The most resilient among us make it through the worst of times—and we don’t do it by accident. Are some people born a little more resilient than others? Sure. But make no mistake: Building resilience is something anyone can do—and needs to in order to thrive in the face of stress.

Regardless of how you were brought up, or what lessons you’ve learned along the way, hard times fall into everyone’s lives. The National Opinion Research Center at the University of Chicago has found that 92 percent of Americans report suffering at least one significant negative event in their lifetime, such as losing a job, a loved one, or developing an illness.

Resilient people aren’t luckier—they make a practice of doing the things that keep them afloat. Take a look at the most common habits, actions, and responses of highly resilient people, and start trying at least one of these right now.

1. Don’t blame yourself for everything. When life throws a curveball, resilient people don’t waste energy beating themselves up. Acknowledge what is within your control to fix—and what isn’t. Remember that you’re best served if you focus on moving forward.

2. Reach out. Seek out and surround yourself with supportive people. Anxiety, fear, and loneliness make stress more debilitating; resilient people fight the urge to isolate. One study found that among assault survivors, one of the most important predictors of recovery was social support.

3. Accept help. Know that there is true strength in admitting you can’t handle it all alone. Don’t be afraid to ask for the the support you need. When you feel overwhelmed, delegate. Most importantly, don’t feel guilty about it! Needing and receiving help is part of the human experience—and you’ll likely have a chance to pay it forward.

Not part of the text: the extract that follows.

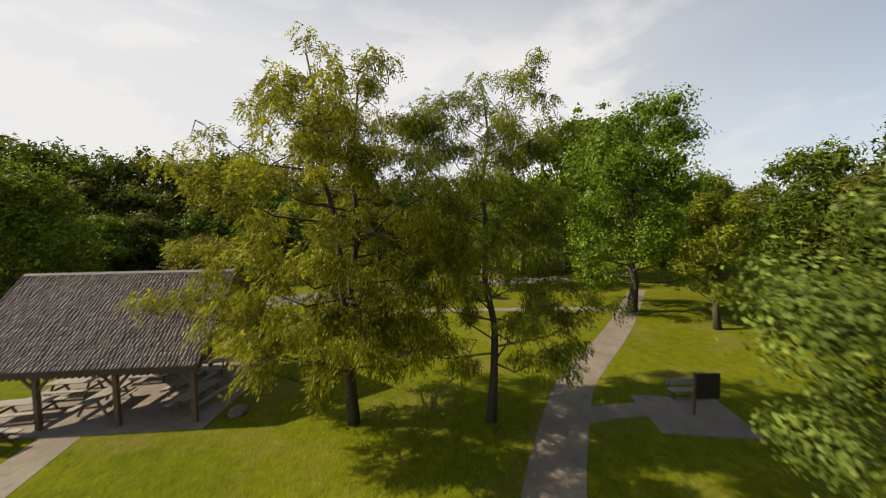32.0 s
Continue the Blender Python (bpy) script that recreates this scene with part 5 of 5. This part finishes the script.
# ---- picnic shelter ----
SH = Matrix.Translation((-133.7, -58.2, 0)) @ Matrix.Rotation(radians(180 - 8.0), 4, "Z")
# local x runs along the front from the first post, local y towards the back is negative x-cross: back is +y
shelter = thing("picnic_shelter", SH, "open timber picnic shelter with a weathered shingle roof", "shelter")
LONG, DEEP, POST_H = 10.1, 7.0, 2.62
bm = bmesh.new()
box(bm, -0.7, LONG + 0.7, -0.6, DEEP + 0.6, -0.1, 0.07, 0.02)
part("floor_slab", bm, M_PATH, shelter, "grey concrete floor slab")
for row in (0.0, DEEP):
    for k in range(4):
        x = k * LONG / 3
        bm = bmesh.new()
        box(bm, x - 0.1, x + 0.1, row - 0.1, row + 0.1, 0.05, POST_H + 0.1, 0.012)
        post = part("post", bm, M_TIMBER, shelter)
        for s in (-1, 1):
            if 0 <= x + s * 0.6 <= LONG:
                bm = bmesh.new()
                beam(bm, (x + s * 0.05, row, POST_H - 0.75), (x + s * 0.72, row, POST_H - 0.02), 0.09, 0.12)
                part("knee_brace", bm, M_TIMBER, post)
for row in (0.0, DEEP):
    bm = bmesh.new()
    box(bm, -0.36, LONG + 0.36, row - 0.09, row + 0.09, POST_H + 0.02, POST_H + 0.32, 0.01)
    part("beam", bm, M_FASCIA, shelter)
for k in range(4):
    x = k * LONG / 3
    bm = bmesh.new()
    box(bm, x - 0.07, x + 0.07, 0.1, DEEP - 0.1, POST_H + 0.04, POST_H + 0.26, 0.01)
    part("tie_beam", bm, M_TIMBER, shelter)
RIDGE, OVER = 6.75, 0.28
EAVE = POST_H + 0.22
half = DEEP / 2 + OVER
pitch = math.atan2(RIDGE - EAVE, half)
slope = math.hypot(RIDGE - EAVE, half)
for k in range(14):
    x = -0.25 + k * (LONG + 0.5) / 13
    for s in (-1, 1):
        bm = bmesh.new()
        beam(bm, (x, DEEP / 2 + s * (half - 0.05), EAVE - 0.08), (x, DEEP / 2, RIDGE - 0.12), 0.06, 0.16)
        part("rafter", bm, M_TIMBER, shelter)


def roof_slope(side):
    """One slope: a board deck, and courses of thick split shingles laid over one another."""
    m = Matrix.Translation((0, DEEP / 2 + side * half, EAVE)) @ Matrix.Rotation(0 if side < 0 else math.pi, 4, "Z") @ Matrix.Rotation(pitch, 4, "X")
    x_lo, x_hi = (-0.38, LONG + 0.38) if side < 0 else (-LONG - 0.38, 0.38)
    bm = bmesh.new()
    box(bm, x_lo, x_hi, 0, slope, -0.05, 0.0, 0, m)
    part("roof_deck", bm, M_FASCIA, shelter)
    v, f = [], []
    g = random.Random(50 + side)
    courses = 22
    for c in range(courses):
        x = x_lo - 0.02
        y0 = c * slope / courses - 0.03
        y1 = y0 + slope / courses * 1.35
        while x < x_hi:
            w = g.uniform(0.11, 0.24)
            a, b = x, min(x + w - 0.003, x_hi + 0.02)
            t, dy = g.uniform(0.032, 0.046), g.uniform(-0.010, 0.010)
            n = len(v)
            for px, py, pz in ((a, y0 + dy, 0.012), (b, y0 + dy, 0.012), (b, y1, 0.006), (a, y1, 0.006), (a, y0 + dy, 0.012 + t), (b, y0 + dy, 0.012 + t), (b, y1, 0.010), (a, y1, 0.010)):
                v.append(m @ Vector((px, py, pz)))
            f += [(n + 4, n + 5, n + 6, n + 7), (n, n + 1, n + 5, n + 4), (n, n + 4, n + 7, n + 3), (n + 1, n + 2, n + 6, n + 5)]
            x += w
    ob = new("shingles", raw_mesh("shingles", v, f, M_SHINGLE))
    ob.parent = shelter
    tagged(ob, "weathered grey-brown split shingles", kind="stuff")


roof_slope(-1)
roof_slope(1)
bm = bmesh.new()
for s in (-1, 1):
    mm = Matrix.Translation((0, DEEP / 2, RIDGE + 0.03)) @ Matrix.Rotation(-s * pitch, 4, "X")
    box(bm, -0.40, LONG + 0.40, 0 if s > 0 else -0.16, 0.16 if s > 0 else 0, 0.0, 0.03, 0, mm)
part("ridge_cap", bm, M_SHINGLE, shelter)
for y in (-OVER, DEEP + OVER):
    bm = bmesh.new()
    box(bm, -0.40, LONG + 0.40, y - 0.025, y + 0.025, EAVE - 0.30, EAVE + 0.01, 0.006)
    n = 38
    for k in range(n):
        x = -0.38 + (k + 0.5) * (LONG + 0.76) / n
        tube(bm, [(x, y - 0.022, EAVE - 0.30), (x, y + 0.022, EAVE - 0.30)], 0.085, 8)
    part("scalloped_fascia", bm, M_FASCIA, shelter, "dark brown fascia board with a scalloped lower edge")
for x in (-0.39, LONG + 0.39):
    for s in (-1, 1):
        bm = bmesh.new()
        beam(bm, (x, DEEP / 2 + s * (half - 0.02), EAVE - 0.06), (x, DEEP / 2, RIDGE - 0.06), 0.05, 0.20)
        part("bargeboard", bm, M_FASCIA, shelter)


def picnic_table():
    root = thing("picnic_table", label="grey weathered wooden picnic table with two benches", category="picnic table", group="picnic tables of the shelter")
    for k in range(5):
        bm = bmesh.new()
        box(bm, -1.2, 1.2, -0.37 + k * 0.15, -0.23 + k * 0.15, 0.72, 0.76, 0.006)
        part("top_plank", bm, M_TABLE, root)
    for s in (-1, 1):
        for k in range(2):
            bm = bmesh.new()
            y = s * (0.62 + k * 0.15)
            box(bm, -1.2, 1.2, y - 0.07, y + 0.07, 0.42, 0.46, 0.006)
            part("bench_plank", bm, M_TABLE, root)
    for x in (-0.85, 0.85):
        for s in (-1, 1):
            bm = bmesh.new()
            beam(bm, (x, s * 0.62, 0.0), (x, s * 0.22, 0.72), 0.05, 0.12)
            part("leg", bm, M_TIMBER, root)
        bm = bmesh.new()
        beam(bm, (x + 0.05, -0.82, 0.38), (x + 0.05, 0.82, 0.38), 0.05, 0.10)
        part("crosspiece", bm, M_TIMBER, root)
    return root


table = picnic_table()
spots = [(1.4, 1.3, 8), (1.6, 3.6, 4), (4.6, 1.9, 95), (4.4, 5.3, 6), (7.6, 3.6, 92), (7.4, 5.8, 8), (9.2, 1.8, 80)]
for k, (x, y, a) in enumerate(spots):
    m = SH @ pose(x, y, 0.07, 0, 0, a)
    if k == 0:
        table.matrix_world = m
    else:
        copy_thing(table, m)
copy_thing(table, SH @ pose(2.2, -1.35, 0.06, 0, 0, -8))

# ---- car ----


def dark_car():
    root = thing("parked_car", label="dark hatchback parked on the asphalt beside the wood", category="car")
    side = [(-2.1, 0.35), (-2.15, 0.75), (-1.95, 1.02), (-1.55, 1.45), (-0.9, 1.55), (0.1, 1.52), (0.85, 1.02), (1.75, 0.88), (2.1, 0.68), (2.1, 0.35)]
    bm = bmesh.new()
    rows = []
    for y in (-0.85, -0.72, 0.72, 0.85):
        inner = abs(y) < 0.8
        rows.append([bm.verts.new((x, y * (0.90 if z > 1.1 else 1.0), z if inner else (z if z < 1.1 else z - 0.05))) for x, z in side])
    for a, b in zip(rows, rows[1:]):
        for k in range(len(side)):
            bm.faces.new((a[k], a[(k + 1) % len(side)], b[(k + 1) % len(side)], b[k]))
    bm.faces.new(rows[0][::-1])
    bm.faces.new(rows[-1])
    bmesh.ops.recalc_face_normals(bm, faces=bm.faces[:])
    body = part("body", bm, M_CARPAINT, root)
    for s in (-1, 1):
        for a, b, c, d in (((-1.5, 1.38), (-0.45, 1.46), (-0.45, 1.04), (-1.75, 1.04)), ((-0.38, 1.46), (0.08, 1.44), (0.68, 1.04), (-0.38, 1.04))):
            bm = bmesh.new()
            q = [bm.verts.new((x, s * (0.83 if z < 1.1 else 0.775), z)) for x, z in (a, b, c, d)]
            f = bm.faces.new(q)
            bmesh.ops.solidify(bm, geom=[f], thickness=0.03)
            part("side_window", bm, M_GLASS, body, "dark car window")
    for x0, z0, x1, z1, name in ((0.16, 1.49, 0.80, 1.06, "windscreen"), (-1.60, 1.43, -1.92, 1.06, "rear_window")):
        bm = bmesh.new()
        dx = 0.03 if x1 > 0 else -0.03
        q = [bm.verts.new(p) for p in ((x0 + dx, -0.62, z0), (x0 + dx, 0.62, z0), (x1 + dx, 0.68, z1), (x1 + dx, -0.68, z1))]
        f = bm.faces.new(q)
        bmesh.ops.solidify(bm, geom=[f], thickness=0.02)
        part(name, bm, M_GLASS, body, "pale reflecting car window")
    for x in (-1.32, 1.32):
        for y in (-0.78, 0.78):
            bm = bmesh.new()
            tube(bm, [(x, y - 0.1, 0.32), (x, y + 0.1, 0.32)], 0.32, 18)
            wheel = part("wheel", bm, M_TYRE, root)
            bm = bmesh.new()
            tube(bm, [(x, y - 0.105, 0.32), (x, y + 0.105, 0.32)], 0.2, 14)
            part("rim", bm, M_STEEL, wheel)
    for y in (-0.6, 0.6):
        bm = bmesh.new()
        box(bm, 2.02, 2.13, y - 0.16, y + 0.16, 0.62, 0.74, 0.02)
        part("headlight", bm, M_WHITE, body, "clear headlight")
    return root


dark_car().matrix_world = pose(-117.3, -76.2, 0.04, 0, 0, 72) @ Matrix.Scale(0.94, 4)

# ---- small park furniture ----
post_sign = thing("sign_board", pose(-166.2, -51.9, 0.04, 0, 0, -12), "dark information board on a pale post", "sign")
bm = bmesh.new()
box(bm, -0.05, 0.05, -0.05, 0.05, 0, 2.0, 0.01)
part("post", bm, M_TIMBER, post_sign)
bm = bmesh.new()
box(bm, -1.15, -0.06, -0.04, 0.04, 0.75, 1.95, 0.01)
part("board", bm, M_DARK, post_sign, "dark board seen from behind")
bench = thing("park_bench", pose(-167.2, -53.3, 0.04, 0, 0, 168), "pale wooden park bench on the concrete pad", "bench")
for k in range(3):
    bm = bmesh.new()
    box(bm, -0.8, 0.8, -0.2 + k * 0.15, -0.07 + k * 0.15, 0.42, 0.46, 0.006)
    part("seat_plank", bm, M_TABLE, bench)
for k in range(2):
    bm = bmesh.new()
    box(bm, -0.8, 0.8, 0.28, 0.32, 0.58 + k * 0.17, 0.71 + k * 0.17, 0.006)
    part("back_plank", bm, M_TABLE, bench)
for x in (-0.65, 0.65):
    bm = bmesh.new()
    box(bm, x - 0.04, x + 0.04, -0.18, 0.26, 0.0, 0.42, 0.008)
    beam(bm, (x, 0.24, 0.3), (x, 0.34, 0.92), 0.06, 0.05)
    part("leg", bm, M_TIMBER, bench)
hall = thing("park_building", pose(-183.0, -104.0, 0, 0, 0, 22), "low brown park building with a shallow roof", "building")
bm = bmesh.new()
box(bm, -9, 9, -4, 4, 0, 3.0)
part("wall", bm, M_BRICK, hall)
bm = bmesh.new()
for s in (-1, 1):
    beam(bm, (-10, s * 2.4, 3.75), (10, s * 2.4, 3.75), 5.2, 0.18)
part("roof", bm, M_FASCIA, hall)
bm = bmesh.new()
box(bm, -1.0, 1.0, 3.97, 4.06, 0.0, 2.1)
part("door", bm, M_WHITE, hall, "white double door")
for x in (-128.6, -103.0):
    c = thing("low_bench", pose(x + 22 if x < -110 else x, -66.5 if x < -110 else -64.0, 0, 0, 0, 10), "pale backless bench on the lawn", "bench")
    bm = bmesh.new()
    box(bm, -0.9, 0.9, -0.2, 0.2, 0.40, 0.46, 0.01)
    part("seat_plank", bm, M_TABLE, c)
    for q in (-0.7, 0.7):
        bm = bmesh.new()
        box(bm, q - 0.06, q + 0.06, -0.15, 0.15, 0.0, 0.4, 0.01)
        part("leg", bm, M_TABLE, c)
rock = bmesh.new()
bmesh.ops.create_icosphere(rock, subdivisions=2, radius=0.45)
for v in rock.verts:
    v.co *= 1 + 0.25 * noise.noise(v.co * 2.0)
    v.co.z *= 0.7
ob = tagged(part("boulder", rock, M_KERB), "pale grey boulder beside the shelter", "rock")
ob.location = SH @ Vector((LONG + 1.6, 0.6, 0.15))
# fallen leaves on the path
gp = np.random.default_rng(3)
c = np.array([(-148.0, -44.6), (-145.5, -44.5), (-149.5, -44.9), (-152.0, -45.4), (-142.5, -44.2)])
c = np.concatenate([q + gp.normal(0, 0.5, (14, 2)) for q in c])
tagged(new("fallen_leaves", leaf_mesh("fallen_leaves", np.stack([c[:, 0], c[:, 1], np.full(len(c), 0.03)], 1), np.tile((0, 0, 3.0), (len(c), 1)), 0.10, M_DRY_RED, gp)), "brown fallen leaves on the footpath", "leaves", kind="stuff")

4. Make peace with the past. Past hurts can take a huge toll on your everyday existence if they are left unprocessed and unresolved. Take some time to sift through your list of grievances and find some peace. Forgiveness is not about the other person—it’s about you. You owe it to yourself to let go and move on.

5. Make sleep a top priority. Sleep has a huge impact on our mental state and coping abilities. Aim for seven or eight hours of sleep a night and practice good bedtime habits. As a result, you will tend to experience fewer stress-related physical complaints and are less likely to suffer from high blood pressure, diabetes, depression, and obesity.

6. Get moving. Resilient people know that they think, behave, and function more effectively when they use their bodies for what they were to designed to do: move. Whether it’s a regular brisk walk, a stretch every hour, or a fitness class, prioritize keeping your body in good shape.

7. Accept change. We often use up a lot of energy trying to plan and predict things we could never plan or predict. Highly resilient people are under no illusion that the world is predictable or within their control. Try to allow things to happen instead of making or forcing them to happen. Change is constant—and adaptability is key to living a happy and healthy life.